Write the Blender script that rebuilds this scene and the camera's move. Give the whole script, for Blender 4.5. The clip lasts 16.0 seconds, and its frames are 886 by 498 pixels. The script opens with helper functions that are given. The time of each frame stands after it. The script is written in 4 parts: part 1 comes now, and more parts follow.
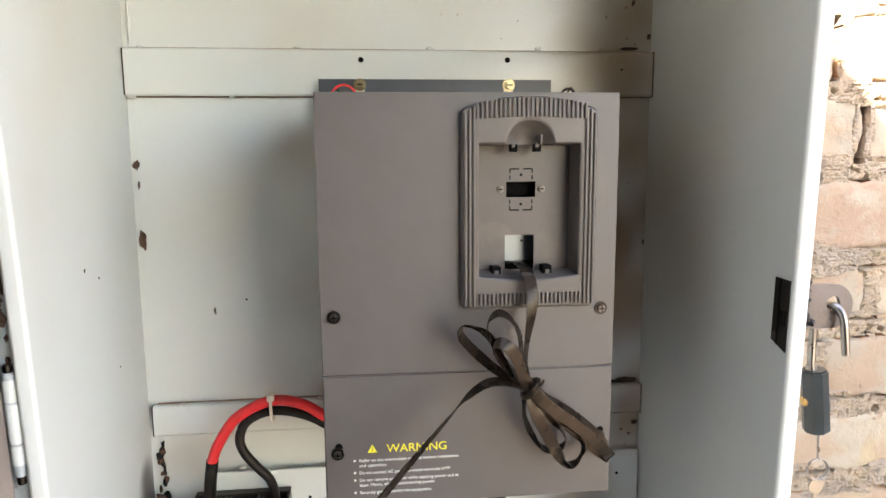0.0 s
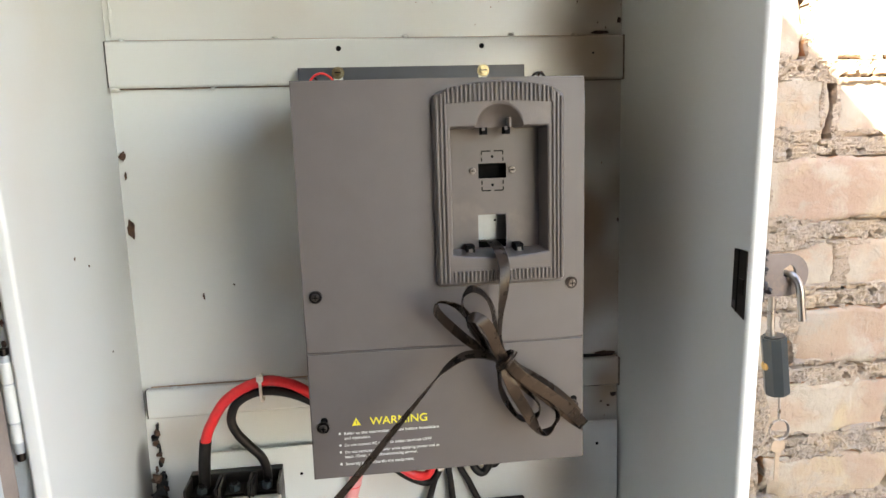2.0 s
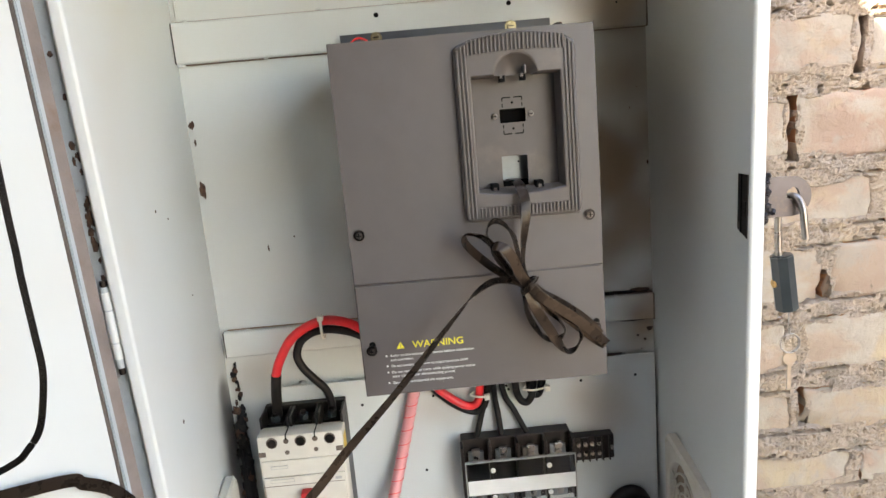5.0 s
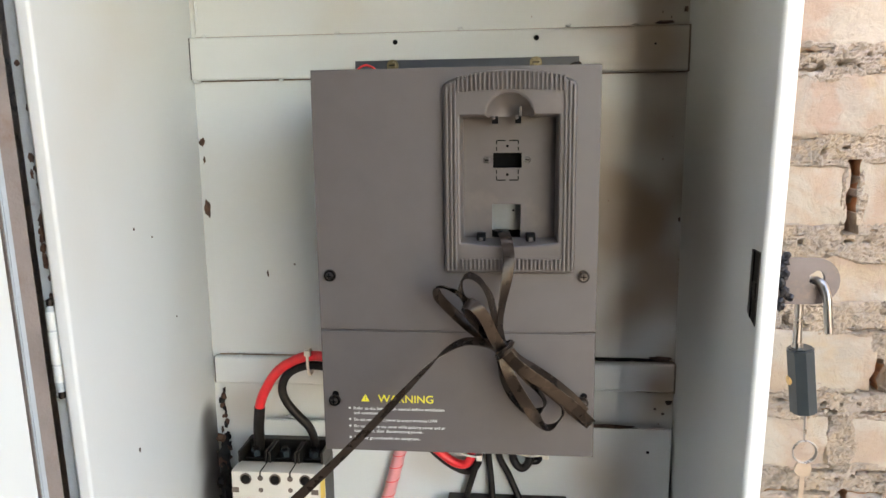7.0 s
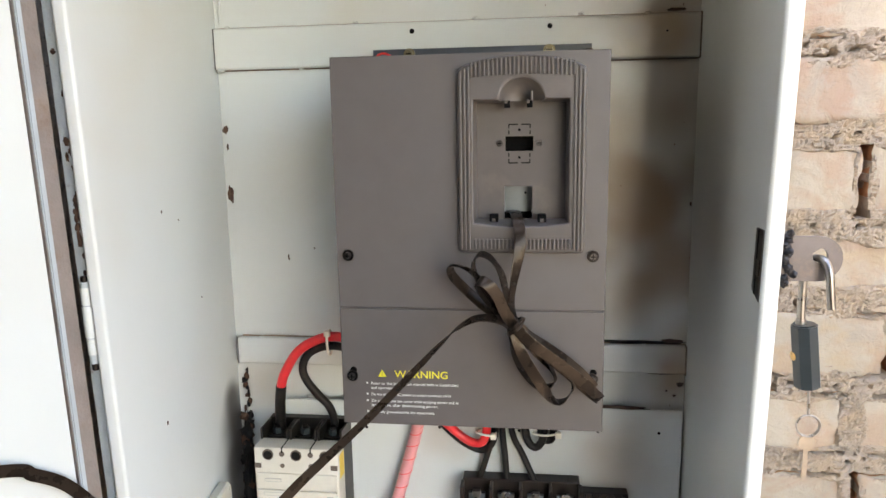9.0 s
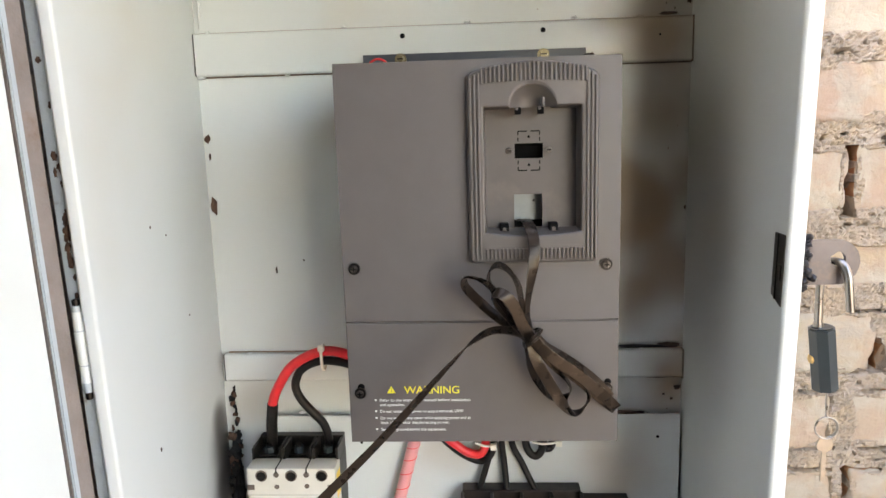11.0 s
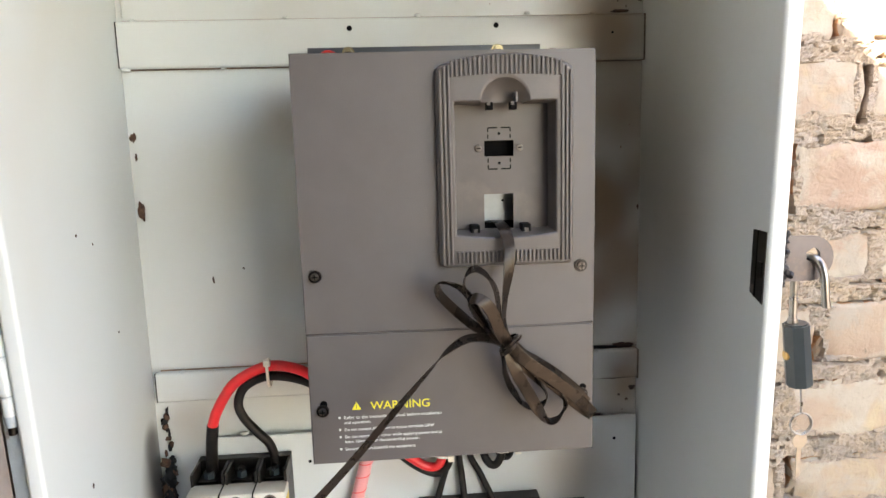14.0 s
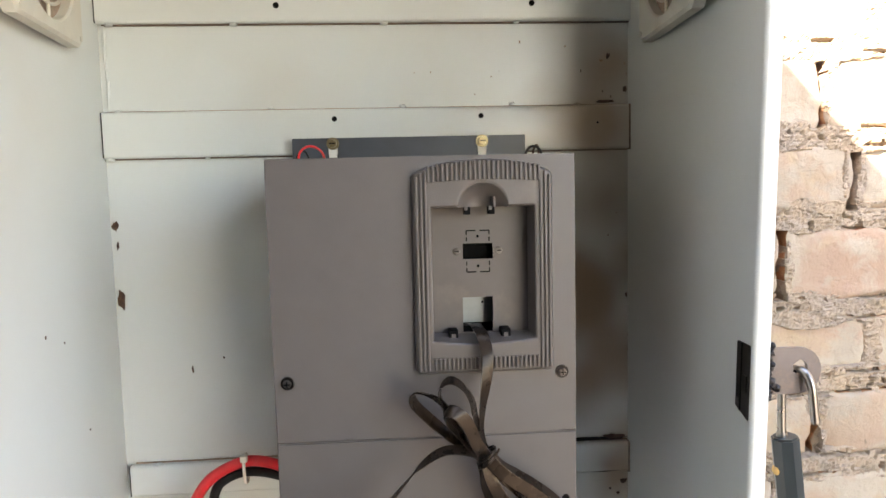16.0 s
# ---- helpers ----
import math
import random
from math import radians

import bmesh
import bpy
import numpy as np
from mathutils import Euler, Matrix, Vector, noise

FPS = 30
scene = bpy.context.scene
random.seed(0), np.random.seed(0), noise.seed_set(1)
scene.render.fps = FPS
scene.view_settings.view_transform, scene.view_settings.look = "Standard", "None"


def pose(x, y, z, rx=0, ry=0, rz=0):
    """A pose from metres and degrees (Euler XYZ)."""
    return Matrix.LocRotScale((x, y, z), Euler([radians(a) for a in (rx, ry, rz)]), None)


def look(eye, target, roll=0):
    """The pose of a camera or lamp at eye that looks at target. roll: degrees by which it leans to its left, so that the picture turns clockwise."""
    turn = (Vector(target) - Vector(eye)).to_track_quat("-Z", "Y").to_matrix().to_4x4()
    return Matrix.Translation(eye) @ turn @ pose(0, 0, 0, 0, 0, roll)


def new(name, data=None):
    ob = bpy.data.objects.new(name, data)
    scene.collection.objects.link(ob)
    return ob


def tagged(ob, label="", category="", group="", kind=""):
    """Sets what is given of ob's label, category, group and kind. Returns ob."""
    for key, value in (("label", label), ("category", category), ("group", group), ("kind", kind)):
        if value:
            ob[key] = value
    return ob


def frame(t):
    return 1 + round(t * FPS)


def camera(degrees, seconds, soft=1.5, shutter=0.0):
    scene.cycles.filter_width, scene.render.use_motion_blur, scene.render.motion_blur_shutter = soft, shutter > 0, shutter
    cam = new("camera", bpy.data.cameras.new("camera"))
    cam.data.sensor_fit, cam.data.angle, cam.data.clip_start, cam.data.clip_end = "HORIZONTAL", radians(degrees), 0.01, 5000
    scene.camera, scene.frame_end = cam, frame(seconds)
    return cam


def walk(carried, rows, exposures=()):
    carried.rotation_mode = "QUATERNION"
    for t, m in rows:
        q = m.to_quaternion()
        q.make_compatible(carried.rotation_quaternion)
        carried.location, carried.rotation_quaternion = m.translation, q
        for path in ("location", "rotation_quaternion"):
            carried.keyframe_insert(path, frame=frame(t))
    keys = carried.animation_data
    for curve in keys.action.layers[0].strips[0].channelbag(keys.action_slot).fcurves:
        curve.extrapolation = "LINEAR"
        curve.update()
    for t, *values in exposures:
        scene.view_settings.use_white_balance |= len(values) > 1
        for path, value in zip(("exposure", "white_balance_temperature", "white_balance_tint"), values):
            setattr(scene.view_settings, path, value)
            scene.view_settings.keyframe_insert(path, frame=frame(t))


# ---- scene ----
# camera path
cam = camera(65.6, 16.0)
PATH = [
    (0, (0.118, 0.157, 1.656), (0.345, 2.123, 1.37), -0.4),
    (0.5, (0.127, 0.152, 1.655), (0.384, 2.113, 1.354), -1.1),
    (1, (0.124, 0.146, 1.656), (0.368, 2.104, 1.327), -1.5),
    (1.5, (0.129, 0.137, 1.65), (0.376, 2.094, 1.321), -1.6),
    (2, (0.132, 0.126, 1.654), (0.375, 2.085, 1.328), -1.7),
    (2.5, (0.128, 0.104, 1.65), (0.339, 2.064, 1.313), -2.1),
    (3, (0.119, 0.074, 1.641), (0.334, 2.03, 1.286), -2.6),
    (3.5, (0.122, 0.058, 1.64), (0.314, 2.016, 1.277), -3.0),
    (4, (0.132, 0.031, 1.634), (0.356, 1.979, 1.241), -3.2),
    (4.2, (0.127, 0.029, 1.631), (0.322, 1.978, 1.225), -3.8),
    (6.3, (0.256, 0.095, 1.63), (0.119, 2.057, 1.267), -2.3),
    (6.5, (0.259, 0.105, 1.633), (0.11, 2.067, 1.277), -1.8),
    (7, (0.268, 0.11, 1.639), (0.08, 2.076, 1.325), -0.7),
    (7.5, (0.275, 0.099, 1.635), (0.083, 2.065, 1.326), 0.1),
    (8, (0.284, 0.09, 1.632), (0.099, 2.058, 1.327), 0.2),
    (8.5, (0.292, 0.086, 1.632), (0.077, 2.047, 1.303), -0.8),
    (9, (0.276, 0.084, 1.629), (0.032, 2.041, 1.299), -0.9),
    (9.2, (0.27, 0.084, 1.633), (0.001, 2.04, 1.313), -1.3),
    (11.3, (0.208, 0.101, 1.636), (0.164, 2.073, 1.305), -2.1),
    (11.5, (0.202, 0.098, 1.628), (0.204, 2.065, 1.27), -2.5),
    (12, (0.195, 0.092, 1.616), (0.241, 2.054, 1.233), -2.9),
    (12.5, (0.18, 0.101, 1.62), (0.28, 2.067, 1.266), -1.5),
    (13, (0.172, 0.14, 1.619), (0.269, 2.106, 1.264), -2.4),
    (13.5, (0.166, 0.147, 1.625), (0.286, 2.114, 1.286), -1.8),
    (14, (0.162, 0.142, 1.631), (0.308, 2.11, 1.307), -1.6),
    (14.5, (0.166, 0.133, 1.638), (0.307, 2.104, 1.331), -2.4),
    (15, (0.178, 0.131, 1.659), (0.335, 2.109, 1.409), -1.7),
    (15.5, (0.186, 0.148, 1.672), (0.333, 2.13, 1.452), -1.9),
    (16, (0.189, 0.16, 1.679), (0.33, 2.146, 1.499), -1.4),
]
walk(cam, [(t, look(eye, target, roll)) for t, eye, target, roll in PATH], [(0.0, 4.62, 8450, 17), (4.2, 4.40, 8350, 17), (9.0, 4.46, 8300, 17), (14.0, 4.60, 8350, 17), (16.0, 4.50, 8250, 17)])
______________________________
- **Your task**: Reproduce the listing above exactly, excluding all pictures.

- **Finished exercise**:
Write the Blender script that rebuilds this scene and the camera's move. Give the whole script, for Blender 4.5. The clip lasts 16.0 seconds, and its frames are 886 by 498 pixels. The script opens with helper functions that are given. The time of each frame stands after it. The script is written in 4 parts: part 1 comes now, and more parts follow.
0.0 s
2.0 s
5.0 s
7.0 s
9.0 s
11.0 s
14.0 s
16.0 s
# ---- helpers ----
import math
import random
from math import radians

import bmesh
import bpy
import numpy as np
from mathutils import Euler, Matrix, Vector, noise

FPS = 30
scene = bpy.context.scene
random.seed(0), np.random.seed(0), noise.seed_set(1)
scene.render.fps = FPS
scene.view_settings.view_transform, scene.view_settings.look = "Standard", "None"


def pose(x, y, z, rx=0, ry=0, rz=0):
    """A pose from metres and degrees (Euler XYZ)."""
    return Matrix.LocRotScale((x, y, z), Euler([radians(a) for a in (rx, ry, rz)]), None)


def look(eye, target, roll=0):
    """The pose of a camera or lamp at eye that looks at target. roll: degrees by which it leans to its left, so that the picture turns clockwise."""
    turn = (Vector(target) - Vector(eye)).to_track_quat("-Z", "Y").to_matrix().to_4x4()
    return Matrix.Translation(eye) @ turn @ pose(0, 0, 0, 0, 0, roll)


def new(name, data=None):
    ob = bpy.data.objects.new(name, data)
    scene.collection.objects.link(ob)
    return ob


def tagged(ob, label="", category="", group="", kind=""):
    """Sets what is given of ob's label, category, group and kind. Returns ob."""
    for key, value in (("label", label), ("category", category), ("group", group), ("kind", kind)):
        if value:
            ob[key] = value
    return ob


def frame(t):
    return 1 + round(t * FPS)


def camera(degrees, seconds, soft=1.5, shutter=0.0):
    scene.cycles.filter_width, scene.render.use_motion_blur, scene.render.motion_blur_shutter = soft, shutter > 0, shutter
    cam = new("camera", bpy.data.cameras.new("camera"))
    cam.data.sensor_fit, cam.data.angle, cam.data.clip_start, cam.data.clip_end = "HORIZONTAL", radians(degrees), 0.01, 5000
    scene.camera, scene.frame_end = cam, frame(seconds)
    return cam


def walk(carried, rows, exposures=()):
    carried.rotation_mode = "QUATERNION"
    for t, m in rows:
        q = m.to_quaternion()
        q.make_compatible(carried.rotation_quaternion)
        carried.location, carried.rotation_quaternion = m.translation, q
        for path in ("location", "rotation_quaternion"):
            carried.keyframe_insert(path, frame=frame(t))
    keys = carried.animation_data
    for curve in keys.action.layers[0].strips[0].channelbag(keys.action_slot).fcurves:
        curve.extrapolation = "LINEAR"
        curve.update()
    for t, *values in exposures:
        scene.view_settings.use_white_balance |= len(values) > 1
        for path, value in zip(("exposure", "white_balance_temperature", "white_balance_tint"), values):
            setattr(scene.view_settings, path, value)
            scene.view_settings.keyframe_insert(path, frame=frame(t))


# ---- scene ----
# camera path
cam = camera(65.6, 16.0)
PATH = [
    (0, (0.118, 0.157, 1.656), (0.345, 2.123, 1.37), -0.4),
    (0.5, (0.127, 0.152, 1.655), (0.384, 2.113, 1.354), -1.1),
    (1, (0.124, 0.146, 1.656), (0.368, 2.104, 1.327), -1.5),
    (1.5, (0.129, 0.137, 1.65), (0.376, 2.094, 1.321), -1.6),
    (2, (0.132, 0.126, 1.654), (0.375, 2.085, 1.328), -1.7),
    (2.5, (0.128, 0.104, 1.65), (0.339, 2.064, 1.313), -2.1),
    (3, (0.119, 0.074, 1.641), (0.334, 2.03, 1.286), -2.6),
    (3.5, (0.122, 0.058, 1.64), (0.314, 2.016, 1.277), -3.0),
    (4, (0.132, 0.031, 1.634), (0.356, 1.979, 1.241), -3.2),
    (4.2, (0.127, 0.029, 1.631), (0.322, 1.978, 1.225), -3.8),
    (6.3, (0.256, 0.095, 1.63), (0.119, 2.057, 1.267), -2.3),
    (6.5, (0.259, 0.105, 1.633), (0.11, 2.067, 1.277), -1.8),
    (7, (0.268, 0.11, 1.639), (0.08, 2.076, 1.325), -0.7),
    (7.5, (0.275, 0.099, 1.635), (0.083, 2.065, 1.326), 0.1),
    (8, (0.284, 0.09, 1.632), (0.099, 2.058, 1.327), 0.2),
    (8.5, (0.292, 0.086, 1.632), (0.077, 2.047, 1.303), -0.8),
    (9, (0.276, 0.084, 1.629), (0.032, 2.041, 1.299), -0.9),
    (9.2, (0.27, 0.084, 1.633), (0.001, 2.04, 1.313), -1.3),
    (11.3, (0.208, 0.101, 1.636), (0.164, 2.073, 1.305), -2.1),
    (11.5, (0.202, 0.098, 1.628), (0.204, 2.065, 1.27), -2.5),
    (12, (0.195, 0.092, 1.616), (0.241, 2.054, 1.233), -2.9),
    (12.5, (0.18, 0.101, 1.62), (0.28, 2.067, 1.266), -1.5),
    (13, (0.172, 0.14, 1.619), (0.269, 2.106, 1.264), -2.4),
    (13.5, (0.166, 0.147, 1.625), (0.286, 2.114, 1.286), -1.8),
    (14, (0.162, 0.142, 1.631), (0.308, 2.11, 1.307), -1.6),
    (14.5, (0.166, 0.133, 1.638), (0.307, 2.104, 1.331), -2.4),
    (15, (0.178, 0.131, 1.659), (0.335, 2.109, 1.409), -1.7),
    (15.5, (0.186, 0.148, 1.672), (0.333, 2.13, 1.452), -1.9),
    (16, (0.189, 0.16, 1.679), (0.33, 2.146, 1.499), -1.4),
]
walk(cam, [(t, look(eye, target, roll)) for t, eye, target, roll in PATH], [(0.0, 4.62, 8450, 17), (4.2, 4.40, 8350, 17), (9.0, 4.46, 8300, 17), (14.0, 4.60, 8350, 17), (16.0, 4.50, 8250, 17)])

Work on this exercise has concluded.